Sebagai 'bahan dasar' utama dalam reproduksi, sperma tentu haruslah prima dan berkualitas. Namun benih yang dihasilkan para pria ini ternyata cukup sensitif dan mudah dipengaruhi berbagai hal. Salah satu yang diklaim dapat mempengaruhi kualitas sperma pria dewasa adalah kebiasaannya di masa remaja. Benarkah itu?
"Jelas pengaruh, misalnya varikokel (varises pada testis) ada kerusakan di pembuluh darah di testis, salah satunya disebabkan dulu waktu remaja suka olahraga yang banyak menggunakan otot perut misalnya scot jump, sit up atau angkat beban," terang dr Johannes Soedjono, M.Kes., SpAnd., ketika dihubungi detikHealth, seperti ditulis Rabu (9/10/2013).
Spesialis andrologi dari Unit Kesehatan Reproduksi/Andrologi RS AL Dr Ramelan, Surabaya ini pun mengungkapkan jika gaya hidup juga berpengaruh signifikan terhadap kualitas sperma. "Misalnya pengen berotot, selain nge-gym tapi juga minum obat steroid yang bisa meningkatkan hormon testosterone, itu malah akan merusak sperma," katanya.
Padahal menurut dr. Johannes, konsumsi obat steroid mengakibatkan produksi hormone testosteron alami semakin berkurang. Apalagi seiring dengan pertambahan usia, 'pabrik sperma' alias testis itu sendiri lama-lama takkan memproduksi hormon testosterone lagi. Otomatis hal ini menyebabkan produksi sperma juga bakal turun atau bahkan tidak berproduksi sama sekali.
Selain gaya hidup, pilihan jenis olahraga hingga konsumsi obat-obatan tertentu, seksolog Dr Andri Wanananda, MS. juga menekankan jika gangguan kesehatan seperti parotitis (gondongan) ternyata dapat menurunkan kualitas sperma yang diproduksi pria.
"Apalagi kalau sampai parah dan tidak diobati, virus yang tadinya hanya di pipi jadi turun ke bawah kena ke testis, dan terganggulah jumlah maupun kualitas spermanya. Kurangnya asupan gizi juga pengaruh terhadap asupan sperma," tandas dr. Andri.

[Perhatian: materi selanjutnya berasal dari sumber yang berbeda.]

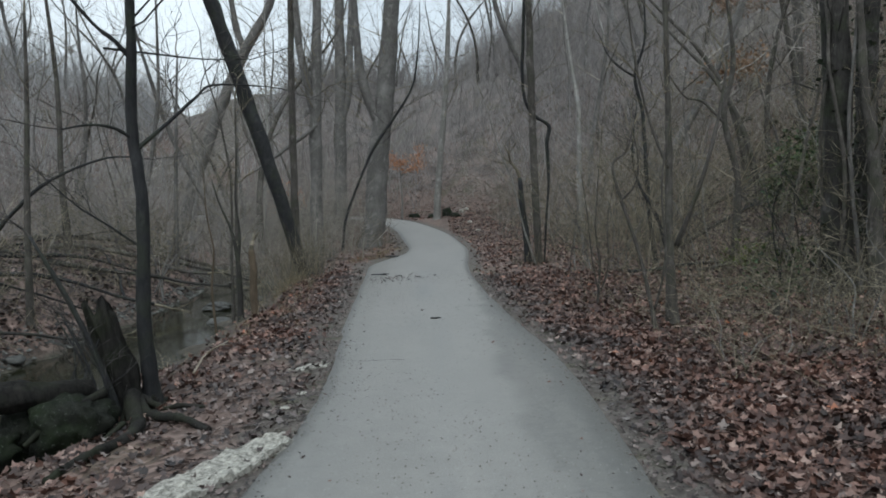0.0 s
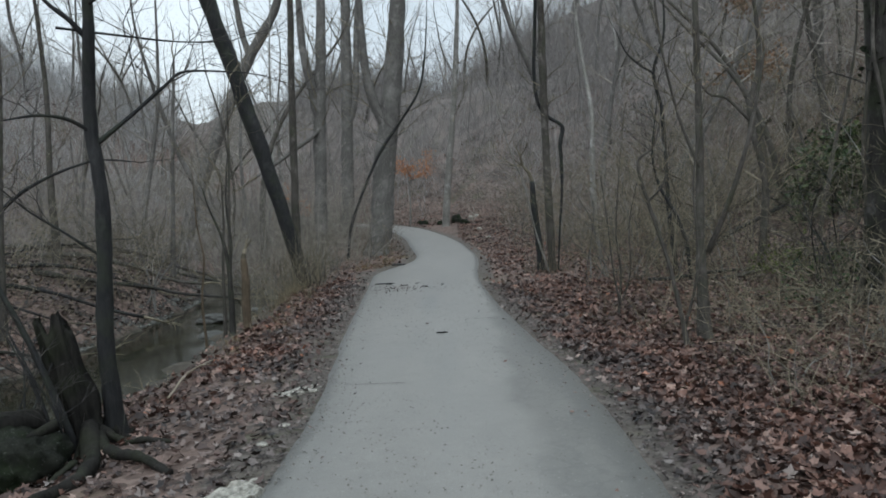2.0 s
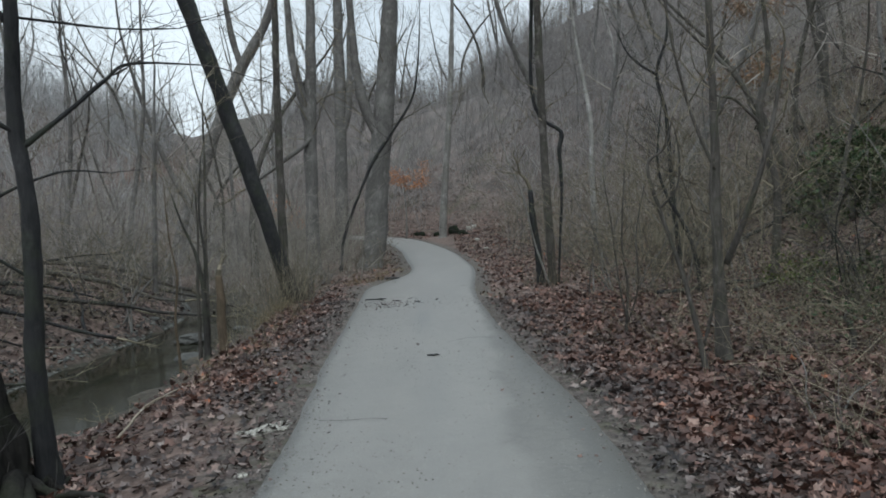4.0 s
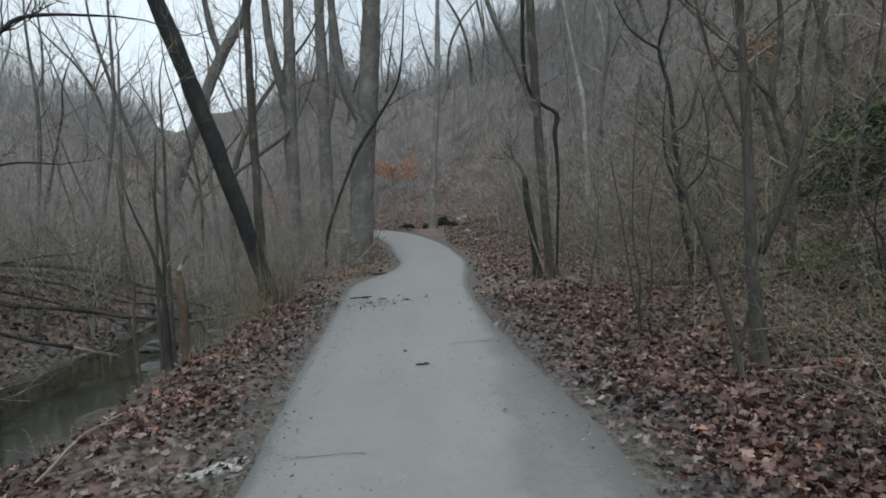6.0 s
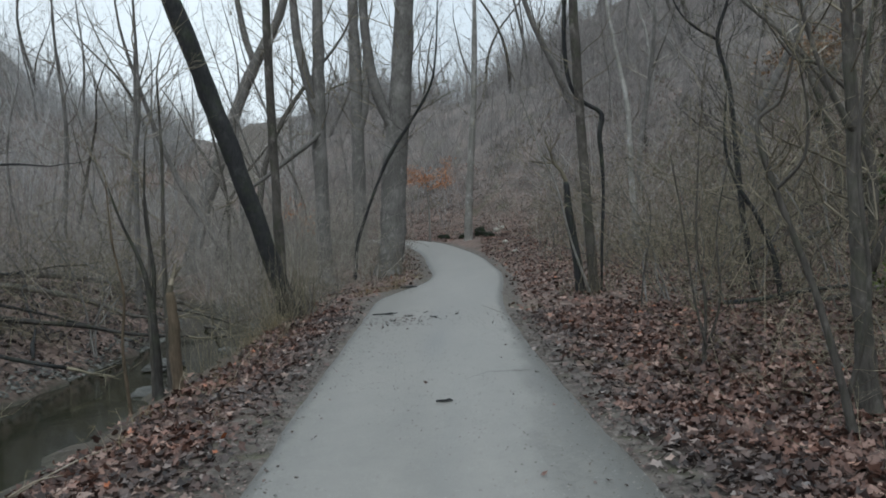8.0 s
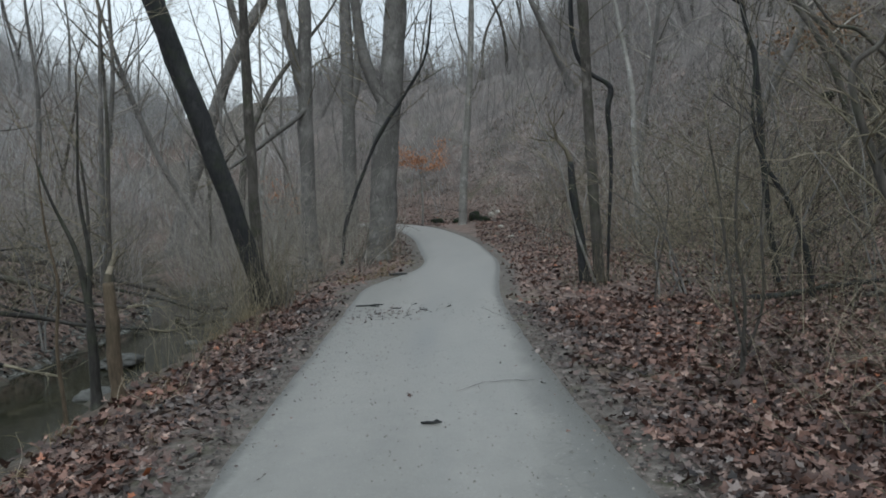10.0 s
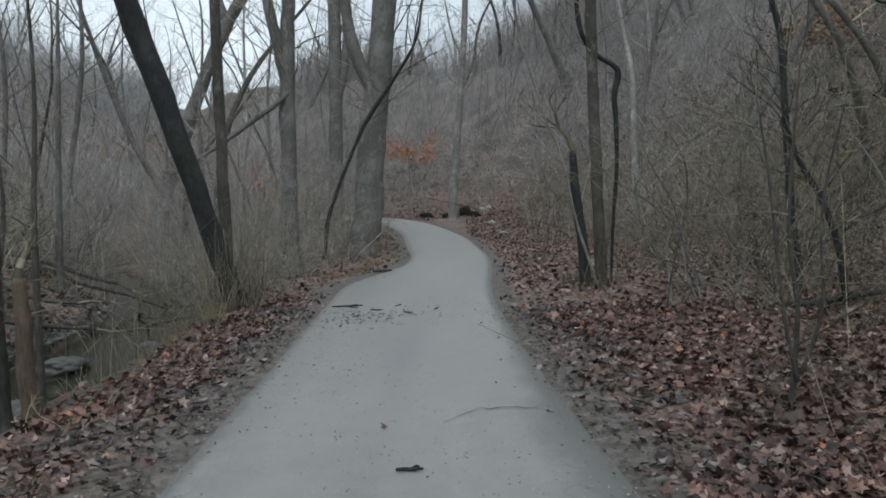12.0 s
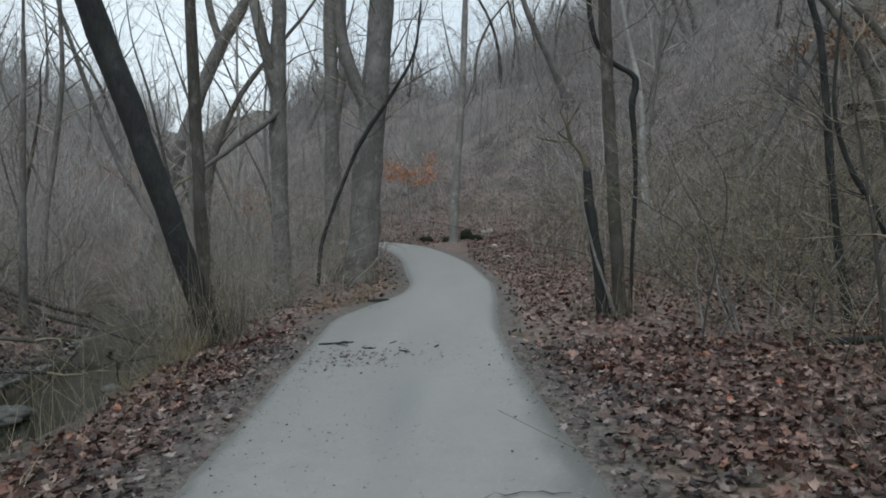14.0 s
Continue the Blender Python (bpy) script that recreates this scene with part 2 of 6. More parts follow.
def path_material():
    m, n, l, b = nodes_of("packed_limestone_screenings", 0.5)
    b.inputs["Specular IOR Level"].default_value = 1.0
    b.inputs["Coat Weight"].default_value, b.inputs["Coat Roughness"].default_value = 0.4, 0.30
    b.inputs["Sheen Roughness"].default_value = 0.35
    v = place(n, l)
    fine = tex_noise(n, l, v, 160, 4, 0.7)
    mid = tex_noise(n, l, v, 5, 6, 0.6)
    wide = tex_noise(n, l, place(n, l, (1.6, 0.35, 1)), 0.9, 4)
    col = ramp(n, l, fine, [(0.25, (0.118, 0.112, 0.100)), (0.5, (0.196, 0.186, 0.168)), (0.8, (0.281, 0.268, 0.244))])
    col = mix(n, l, 1.0, col, ramp(n, l, mid, [(0.3, (0.86, 0.87, 0.86)), (0.7, (1.06, 1.06, 1.06))]), "MULTIPLY")
    col = mix(n, l, 1.0, col, ramp(n, l, wide, [(0.3, (0.84, 0.85, 0.85)), (0.65, (1.06, 1.06, 1.06))]), "MULTIPLY")
    damp = mix(n, l, 1.0, attr(n, "damp"), ramp(n, l, mid, [(0.25, (0.5, 0.5, 0.5)), (0.6, (1, 1, 1))]), "MULTIPLY")
    col = mix(n, l, damp, col, (0.120, 0.122, 0.117))
    rag = n.new("ShaderNodeMath")
    rag.operation = "MULTIPLY_ADD"
    l.new(tex_noise(n, l, v, 6, 6, 0.7), rag.inputs[0])
    rag.inputs[1].default_value = 0.9
    l.new(attr(n, "rim"), rag.inputs[2])
    fac = ramp(n, l, rag.outputs[0], [(0.75, (0, 0, 0)), (1.25, (1, 1, 1))])
    dirt = ramp(n, l, tex_noise(n, l, v, 22, 6, 0.7), [(0.3, (0.046, 0.045, 0.040)), (0.7, (0.135, 0.132, 0.120))])
    col = mix(n, l, fac, col, dirt)
    cells = n.new("ShaderNodeTexVoronoi")
    cells.feature = "DISTANCE_TO_EDGE"
    cells.inputs["Scale"].default_value = 6.5
    warp = mix(n, l, 0.12, v, n_color(n, l, v, 9))
    l.new(warp, cells.inputs["Vector"])
    line = ramp(n, l, cells.outputs["Distance"], [(0.0, (1, 1, 1)), (0.03, (0.85, 0.85, 0.85)), (0.075, (0, 0, 0))])
    where = mix(n, l, 1.0, attr(n, "worn"), ramp(n, l, tex_noise(n, l, v, 2.2, 4), [(0.32, (0, 0, 0)), (0.46, (1, 1, 1))]), "MULTIPLY")
    col = mix(n, l, mix(n, l, 1.0, line, where, "MULTIPLY"), col, (0.050, 0.050, 0.046))
    verge = mix(n, l, 1.0, attr(n, "worn"), ramp(n, l, tex_noise(n, l, v, 3.2, 6, 0.7), [(0.25, (0.45, 0.45, 0.45)), (0.50, (1.0, 1.0, 1.0))]), "MULTIPLY")
    col = mix(n, l, verge, col, (0.098, 0.097, 0.088))
    chips = n.new("ShaderNodeTexVoronoi")
    chips.inputs["Scale"].default_value = 55
    l.new(v, chips.inputs["Vector"])
    pick = n.new("ShaderNodeSeparateColor")
    l.new(chips.outputs["Color"], pick.inputs["Color"])
    dot = mix(n, l, 1.0, ramp(n, l, chips.outputs["Distance"], [(0.25, (1, 1, 1)), (0.4, (0, 0, 0))]), ramp(n, l, pick.outputs[0], [(0.9, (0, 0, 0)), (0.92, (0.8, 0.8, 0.8))]), "MULTIPLY")
    col = mix(n, l, dot, col, ramp(n, l, pick.outputs[1], [(0.45, (0.13, 0.128, 0.118)), (0.55, (0.36, 0.355, 0.335))]))
    # sheen added to brighten the crust at low view angles, none on the damp margins
    crust_sheen = mix(n, l, 1.0, ramp(n, l, attr(n, "worn"), [(0.05, (0.23, 0.23, 0.23)), (0.45, (0, 0, 0))]), ramp(n, l, attr(n, "rim"), [(0.1, (1, 1, 1)), (0.6, (0, 0, 0))]), "MULTIPLY")
    l.new(crust_sheen, b.inputs["Sheen Weight"])
    l.new(col, b.inputs["Base Color"])
    bump(n, l, b, fine, 0.35, 0.006)
    return m


def water_material():
    m, n, l, b = nodes_of("creek_water", 0.07)
    v = place(n, l)
    l.new(ramp(n, l, tex_noise(n, l, v, 0.8, 4), [(0.3, (0.012, 0.013, 0.008)), (0.7, (0.026, 0.026, 0.016))]), b.inputs["Base Color"])
    b.inputs["Specular IOR Level"].default_value = 0.25
    bump(n, l, b, tex_noise(n, l, v, 6, 3), 0.12, 0.02)
    return m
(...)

Namun dr. Andri mengingatkan jika frekuensi olahraga yang rendah (jarang atau tidak pernah berolahraga sama sekali) di masa remaja tidaklah berpengaruh terhadap jumlah dan kualitas sperma pria dewas. Kondisi semacam ini masih bisa disiasati dengan menambah frekuensi olahraga di kemudian hari.